• **GIVEN RECORDS**
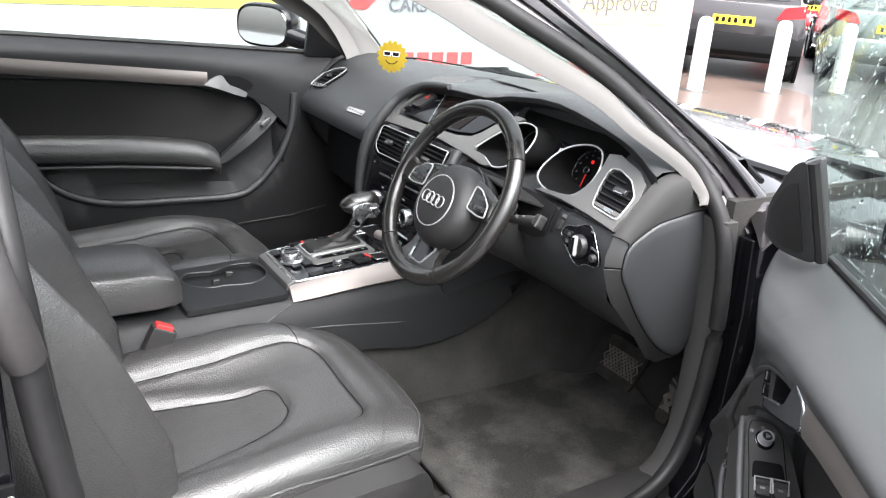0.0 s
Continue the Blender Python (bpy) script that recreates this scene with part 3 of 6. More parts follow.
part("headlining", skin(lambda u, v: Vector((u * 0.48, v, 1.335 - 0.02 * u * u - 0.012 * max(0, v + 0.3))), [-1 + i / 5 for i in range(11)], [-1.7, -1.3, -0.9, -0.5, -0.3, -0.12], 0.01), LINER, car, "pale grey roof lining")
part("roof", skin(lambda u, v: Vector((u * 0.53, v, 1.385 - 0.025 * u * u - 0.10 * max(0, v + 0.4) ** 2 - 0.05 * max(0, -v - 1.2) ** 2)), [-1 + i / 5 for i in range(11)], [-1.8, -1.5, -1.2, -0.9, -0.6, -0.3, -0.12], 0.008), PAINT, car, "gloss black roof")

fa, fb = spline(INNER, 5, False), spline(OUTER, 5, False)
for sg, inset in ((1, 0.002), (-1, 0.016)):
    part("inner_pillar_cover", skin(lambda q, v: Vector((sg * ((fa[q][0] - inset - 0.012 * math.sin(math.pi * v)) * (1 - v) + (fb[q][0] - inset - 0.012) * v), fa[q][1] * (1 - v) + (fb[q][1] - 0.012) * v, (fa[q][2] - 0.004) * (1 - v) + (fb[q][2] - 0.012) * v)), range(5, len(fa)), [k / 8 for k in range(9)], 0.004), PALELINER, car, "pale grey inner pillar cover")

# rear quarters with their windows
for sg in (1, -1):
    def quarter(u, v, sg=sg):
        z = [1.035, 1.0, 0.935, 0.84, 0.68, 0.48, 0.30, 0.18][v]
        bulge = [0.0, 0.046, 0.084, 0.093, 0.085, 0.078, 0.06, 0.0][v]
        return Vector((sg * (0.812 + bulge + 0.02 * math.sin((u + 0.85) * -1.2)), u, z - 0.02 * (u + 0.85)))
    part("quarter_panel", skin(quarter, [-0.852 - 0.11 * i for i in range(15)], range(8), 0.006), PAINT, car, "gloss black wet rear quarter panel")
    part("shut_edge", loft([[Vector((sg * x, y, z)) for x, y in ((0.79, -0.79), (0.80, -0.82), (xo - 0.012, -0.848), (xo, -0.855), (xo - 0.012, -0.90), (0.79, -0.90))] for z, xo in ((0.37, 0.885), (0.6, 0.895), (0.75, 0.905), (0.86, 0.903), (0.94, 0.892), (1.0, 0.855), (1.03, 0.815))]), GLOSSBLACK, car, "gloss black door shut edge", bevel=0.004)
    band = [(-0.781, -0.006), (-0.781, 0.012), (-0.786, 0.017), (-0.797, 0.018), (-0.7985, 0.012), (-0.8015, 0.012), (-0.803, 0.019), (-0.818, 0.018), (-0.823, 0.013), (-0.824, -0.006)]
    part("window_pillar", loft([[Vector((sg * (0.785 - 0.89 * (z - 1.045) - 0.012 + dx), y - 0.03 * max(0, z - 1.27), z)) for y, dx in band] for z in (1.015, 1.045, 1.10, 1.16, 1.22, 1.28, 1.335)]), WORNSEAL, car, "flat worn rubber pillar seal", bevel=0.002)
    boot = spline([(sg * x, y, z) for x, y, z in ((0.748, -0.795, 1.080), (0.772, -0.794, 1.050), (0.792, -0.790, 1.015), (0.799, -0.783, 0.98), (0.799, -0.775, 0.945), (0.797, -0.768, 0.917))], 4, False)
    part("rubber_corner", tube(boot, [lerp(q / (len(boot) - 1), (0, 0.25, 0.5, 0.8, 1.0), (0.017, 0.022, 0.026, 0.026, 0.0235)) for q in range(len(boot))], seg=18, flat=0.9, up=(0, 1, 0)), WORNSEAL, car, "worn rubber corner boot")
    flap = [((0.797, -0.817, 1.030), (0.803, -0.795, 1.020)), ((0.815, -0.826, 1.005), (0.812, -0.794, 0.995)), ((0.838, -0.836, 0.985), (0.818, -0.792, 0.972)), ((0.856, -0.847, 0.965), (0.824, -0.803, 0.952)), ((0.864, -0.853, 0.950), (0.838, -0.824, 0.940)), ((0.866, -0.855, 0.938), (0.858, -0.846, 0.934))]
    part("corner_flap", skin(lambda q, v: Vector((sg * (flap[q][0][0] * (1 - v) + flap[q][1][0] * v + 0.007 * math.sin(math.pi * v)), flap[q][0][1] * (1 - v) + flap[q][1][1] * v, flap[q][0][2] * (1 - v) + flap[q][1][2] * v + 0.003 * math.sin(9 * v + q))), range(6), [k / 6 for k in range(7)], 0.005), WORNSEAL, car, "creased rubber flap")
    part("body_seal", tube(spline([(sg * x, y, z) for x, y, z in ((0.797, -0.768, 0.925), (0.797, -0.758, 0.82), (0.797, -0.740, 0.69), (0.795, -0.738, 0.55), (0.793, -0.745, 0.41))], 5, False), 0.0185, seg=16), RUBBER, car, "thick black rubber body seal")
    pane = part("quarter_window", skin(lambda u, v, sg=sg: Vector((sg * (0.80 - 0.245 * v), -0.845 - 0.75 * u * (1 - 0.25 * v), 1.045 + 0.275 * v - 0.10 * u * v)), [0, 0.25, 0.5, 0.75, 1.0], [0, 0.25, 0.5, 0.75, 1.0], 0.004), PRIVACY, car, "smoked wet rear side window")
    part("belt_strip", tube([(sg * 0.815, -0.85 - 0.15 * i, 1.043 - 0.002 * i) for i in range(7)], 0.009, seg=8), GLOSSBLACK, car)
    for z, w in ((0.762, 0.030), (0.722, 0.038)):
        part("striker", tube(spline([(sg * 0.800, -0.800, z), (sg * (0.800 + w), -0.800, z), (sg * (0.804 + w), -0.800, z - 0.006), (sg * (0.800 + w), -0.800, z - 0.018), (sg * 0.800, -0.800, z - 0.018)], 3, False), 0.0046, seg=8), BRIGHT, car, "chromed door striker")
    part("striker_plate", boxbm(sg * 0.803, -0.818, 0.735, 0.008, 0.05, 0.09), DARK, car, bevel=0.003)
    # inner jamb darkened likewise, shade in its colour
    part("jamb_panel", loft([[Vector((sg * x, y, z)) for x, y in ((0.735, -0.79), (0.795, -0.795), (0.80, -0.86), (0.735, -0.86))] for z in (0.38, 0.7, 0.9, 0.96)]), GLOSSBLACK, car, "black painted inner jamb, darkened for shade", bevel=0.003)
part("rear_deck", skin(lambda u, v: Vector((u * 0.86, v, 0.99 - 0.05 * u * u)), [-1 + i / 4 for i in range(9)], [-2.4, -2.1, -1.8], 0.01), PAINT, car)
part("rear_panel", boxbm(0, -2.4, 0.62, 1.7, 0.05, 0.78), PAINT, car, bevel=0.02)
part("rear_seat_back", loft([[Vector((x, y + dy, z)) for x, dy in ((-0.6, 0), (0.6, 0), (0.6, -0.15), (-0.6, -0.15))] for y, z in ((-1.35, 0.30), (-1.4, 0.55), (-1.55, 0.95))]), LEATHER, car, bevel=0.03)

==

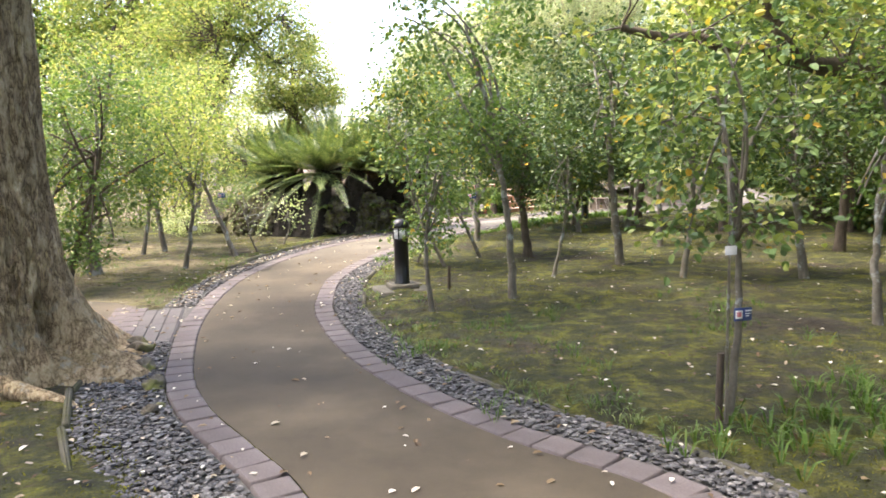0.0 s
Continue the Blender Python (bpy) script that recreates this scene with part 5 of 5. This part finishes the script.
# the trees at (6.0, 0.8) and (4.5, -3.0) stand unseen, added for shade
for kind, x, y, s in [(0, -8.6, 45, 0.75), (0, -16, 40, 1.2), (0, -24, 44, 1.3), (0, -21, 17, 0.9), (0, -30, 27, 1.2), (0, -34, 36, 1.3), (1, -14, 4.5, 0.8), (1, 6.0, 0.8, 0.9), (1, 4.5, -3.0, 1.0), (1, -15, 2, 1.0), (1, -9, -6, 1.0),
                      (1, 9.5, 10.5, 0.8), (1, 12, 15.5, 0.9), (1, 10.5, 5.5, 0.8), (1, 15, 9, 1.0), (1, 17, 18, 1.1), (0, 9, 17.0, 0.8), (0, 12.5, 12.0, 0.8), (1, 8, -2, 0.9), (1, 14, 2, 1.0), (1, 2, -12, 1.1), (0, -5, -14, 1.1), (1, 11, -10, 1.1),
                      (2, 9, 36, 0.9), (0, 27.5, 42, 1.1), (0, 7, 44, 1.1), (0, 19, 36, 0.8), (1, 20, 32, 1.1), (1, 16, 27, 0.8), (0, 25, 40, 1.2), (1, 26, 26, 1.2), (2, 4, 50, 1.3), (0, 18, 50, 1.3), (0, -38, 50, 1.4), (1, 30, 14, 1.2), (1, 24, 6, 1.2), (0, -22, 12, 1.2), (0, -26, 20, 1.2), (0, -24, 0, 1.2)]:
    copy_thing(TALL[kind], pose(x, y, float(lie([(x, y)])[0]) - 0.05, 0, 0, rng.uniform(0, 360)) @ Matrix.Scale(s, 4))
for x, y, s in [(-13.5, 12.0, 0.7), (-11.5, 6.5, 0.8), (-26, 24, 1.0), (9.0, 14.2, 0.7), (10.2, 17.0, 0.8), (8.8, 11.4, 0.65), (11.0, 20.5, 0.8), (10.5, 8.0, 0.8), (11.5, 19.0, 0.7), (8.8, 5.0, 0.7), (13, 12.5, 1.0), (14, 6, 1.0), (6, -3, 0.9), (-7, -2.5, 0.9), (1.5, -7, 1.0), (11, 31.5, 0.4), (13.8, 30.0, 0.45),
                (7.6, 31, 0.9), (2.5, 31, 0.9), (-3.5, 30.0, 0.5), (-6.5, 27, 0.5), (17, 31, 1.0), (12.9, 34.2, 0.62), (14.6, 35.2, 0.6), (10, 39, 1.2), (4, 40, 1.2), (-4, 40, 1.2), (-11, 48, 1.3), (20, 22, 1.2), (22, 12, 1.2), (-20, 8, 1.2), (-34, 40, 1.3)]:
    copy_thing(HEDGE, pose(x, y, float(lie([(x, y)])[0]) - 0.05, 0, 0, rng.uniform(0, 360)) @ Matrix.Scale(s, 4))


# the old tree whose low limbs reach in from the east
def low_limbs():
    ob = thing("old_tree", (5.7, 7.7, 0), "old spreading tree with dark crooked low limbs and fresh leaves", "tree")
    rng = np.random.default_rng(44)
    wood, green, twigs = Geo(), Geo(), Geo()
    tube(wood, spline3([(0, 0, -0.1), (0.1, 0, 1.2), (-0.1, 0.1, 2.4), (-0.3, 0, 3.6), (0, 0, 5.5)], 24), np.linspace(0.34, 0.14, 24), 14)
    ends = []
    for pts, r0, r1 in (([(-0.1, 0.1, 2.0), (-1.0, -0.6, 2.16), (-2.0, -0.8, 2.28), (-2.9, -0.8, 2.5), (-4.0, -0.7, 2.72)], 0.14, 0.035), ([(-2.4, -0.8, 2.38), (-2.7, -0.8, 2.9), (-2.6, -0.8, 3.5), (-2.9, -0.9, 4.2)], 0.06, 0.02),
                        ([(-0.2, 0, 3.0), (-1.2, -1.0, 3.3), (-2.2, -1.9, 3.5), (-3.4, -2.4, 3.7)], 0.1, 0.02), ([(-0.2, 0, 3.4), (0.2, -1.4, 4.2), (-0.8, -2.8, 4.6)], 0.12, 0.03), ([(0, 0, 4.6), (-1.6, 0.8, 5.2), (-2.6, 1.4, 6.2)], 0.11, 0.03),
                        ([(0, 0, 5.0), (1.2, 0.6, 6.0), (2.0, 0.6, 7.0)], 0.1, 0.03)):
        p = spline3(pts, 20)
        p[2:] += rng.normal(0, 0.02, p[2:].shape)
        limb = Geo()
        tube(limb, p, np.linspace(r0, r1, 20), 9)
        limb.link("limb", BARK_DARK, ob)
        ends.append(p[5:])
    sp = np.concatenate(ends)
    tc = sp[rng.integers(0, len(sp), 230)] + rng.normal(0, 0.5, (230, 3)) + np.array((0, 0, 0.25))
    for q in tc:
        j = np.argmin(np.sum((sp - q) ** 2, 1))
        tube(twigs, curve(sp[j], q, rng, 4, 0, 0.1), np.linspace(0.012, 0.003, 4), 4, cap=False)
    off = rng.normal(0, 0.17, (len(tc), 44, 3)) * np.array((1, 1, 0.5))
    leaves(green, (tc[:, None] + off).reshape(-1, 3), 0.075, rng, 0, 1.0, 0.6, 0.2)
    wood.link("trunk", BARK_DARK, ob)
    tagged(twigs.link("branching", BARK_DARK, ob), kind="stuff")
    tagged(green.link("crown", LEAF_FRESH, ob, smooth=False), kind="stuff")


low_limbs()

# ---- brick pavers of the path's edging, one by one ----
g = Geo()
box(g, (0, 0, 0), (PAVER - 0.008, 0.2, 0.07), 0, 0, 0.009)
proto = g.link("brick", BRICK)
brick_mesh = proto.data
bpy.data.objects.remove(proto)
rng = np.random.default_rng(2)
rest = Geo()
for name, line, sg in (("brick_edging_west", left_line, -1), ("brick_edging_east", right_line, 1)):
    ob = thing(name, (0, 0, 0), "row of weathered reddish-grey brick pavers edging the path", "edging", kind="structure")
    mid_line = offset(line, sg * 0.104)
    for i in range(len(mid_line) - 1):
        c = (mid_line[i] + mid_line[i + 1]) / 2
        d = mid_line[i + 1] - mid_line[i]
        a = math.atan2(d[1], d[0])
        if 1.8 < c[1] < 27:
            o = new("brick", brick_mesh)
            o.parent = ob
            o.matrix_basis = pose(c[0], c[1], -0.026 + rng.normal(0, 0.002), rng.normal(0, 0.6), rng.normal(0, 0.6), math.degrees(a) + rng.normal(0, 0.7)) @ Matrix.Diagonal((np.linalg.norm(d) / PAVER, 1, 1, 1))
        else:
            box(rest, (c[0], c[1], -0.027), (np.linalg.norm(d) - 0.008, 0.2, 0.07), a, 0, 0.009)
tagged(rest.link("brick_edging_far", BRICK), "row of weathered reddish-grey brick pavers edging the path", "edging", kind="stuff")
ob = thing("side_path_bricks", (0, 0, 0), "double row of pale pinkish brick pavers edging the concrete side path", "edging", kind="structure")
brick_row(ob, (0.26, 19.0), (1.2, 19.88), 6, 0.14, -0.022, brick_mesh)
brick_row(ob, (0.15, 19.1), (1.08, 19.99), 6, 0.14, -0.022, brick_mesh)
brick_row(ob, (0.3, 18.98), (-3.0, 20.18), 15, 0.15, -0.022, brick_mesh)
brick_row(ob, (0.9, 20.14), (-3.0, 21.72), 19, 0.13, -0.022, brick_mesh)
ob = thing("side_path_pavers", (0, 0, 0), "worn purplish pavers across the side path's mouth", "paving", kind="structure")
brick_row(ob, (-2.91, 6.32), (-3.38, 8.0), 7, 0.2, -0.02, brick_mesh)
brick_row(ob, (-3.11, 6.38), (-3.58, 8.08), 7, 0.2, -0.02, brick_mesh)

• **WHAT IS NEEDED**
Pick out each line above that includes "Blender" and show it.

• **RESULT FOR THIS TASK**
Continue the Blender Python (bpy) script that recreates this scene with part 3 of 6. More parts follow.
Continue the Blender Python (bpy) script that recreates this scene with part 5 of 5. This part finishes the script.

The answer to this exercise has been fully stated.